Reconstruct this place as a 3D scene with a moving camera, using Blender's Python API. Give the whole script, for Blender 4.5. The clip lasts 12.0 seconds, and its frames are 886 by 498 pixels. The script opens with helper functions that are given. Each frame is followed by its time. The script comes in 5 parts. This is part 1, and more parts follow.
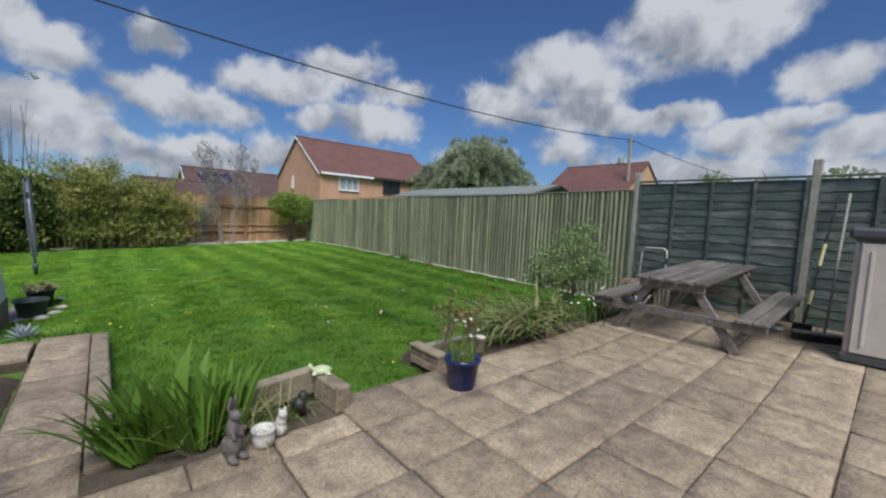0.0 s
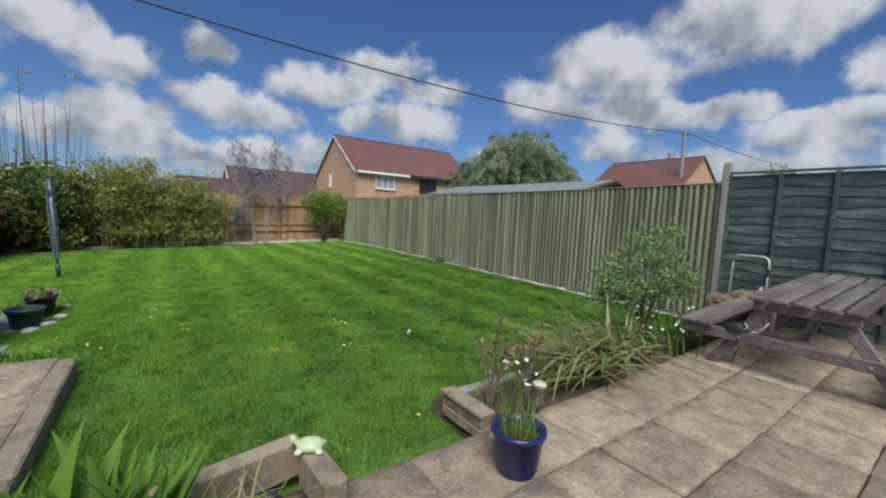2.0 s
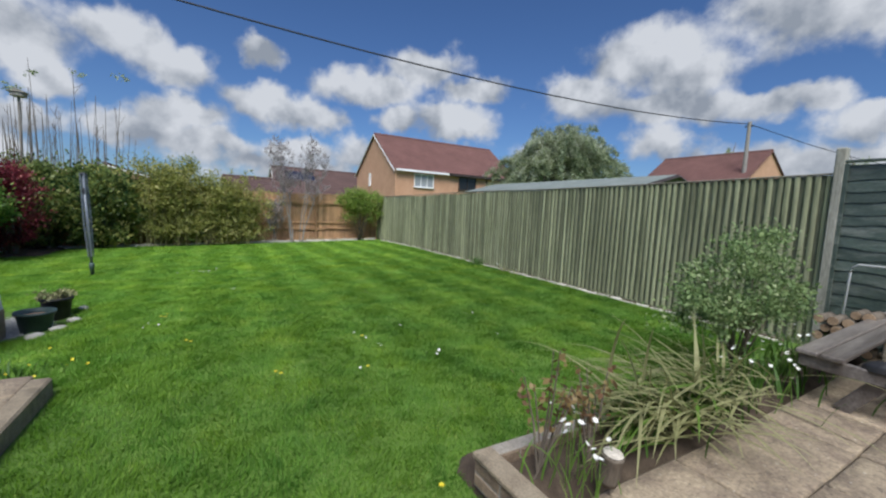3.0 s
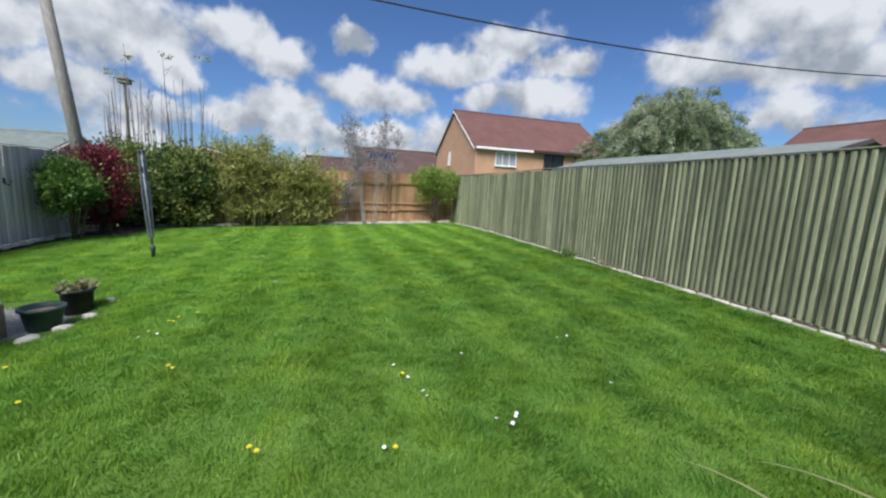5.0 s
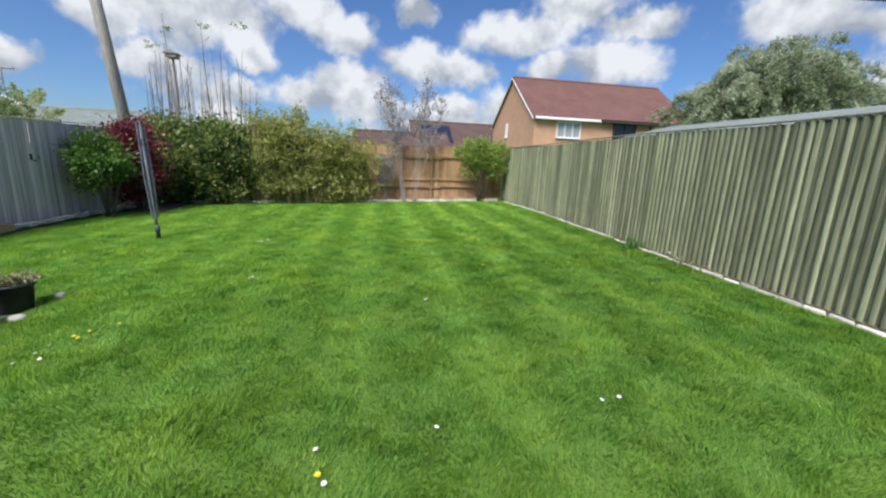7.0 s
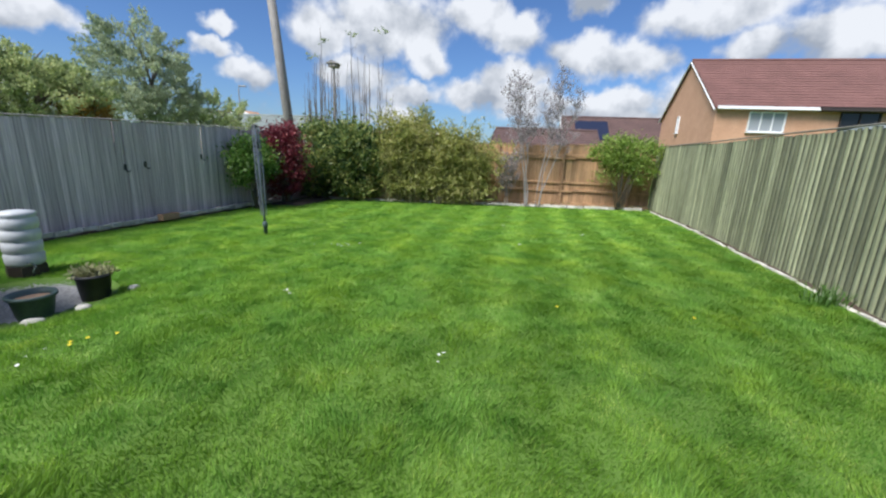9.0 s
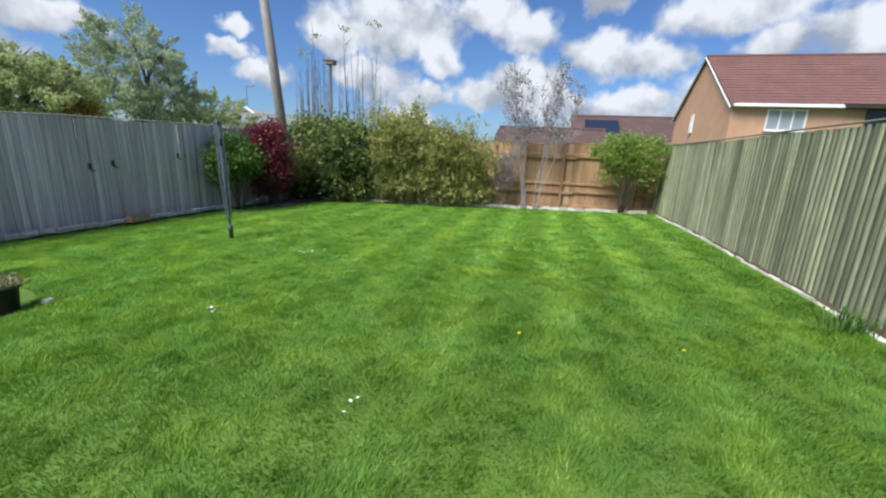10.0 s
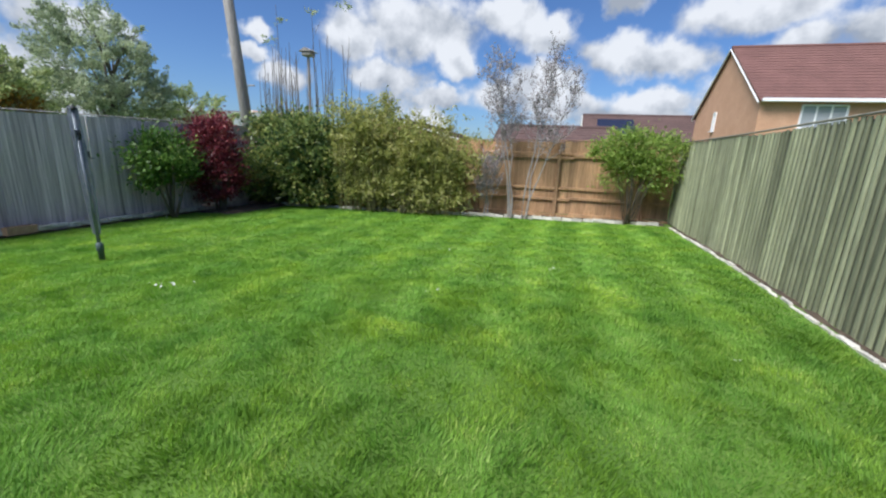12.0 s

= = = = =

TASK DESCRIPTION:
Reproduce the listing above exactly, excluding all pictures.

OUTPUT OF THE EXERCISE:
Reconstruct this place as a 3D scene with a moving camera, using Blender's Python API. Give the whole script, for Blender 4.5. The clip lasts 12.0 seconds, and its frames are 886 by 498 pixels. The script opens with helper functions that are given. Each frame is followed by its time. The script comes in 5 parts. This is part 1, and more parts follow.
0.0 s
2.0 s
3.0 s
5.0 s
7.0 s
9.0 s
10.0 s
12.0 s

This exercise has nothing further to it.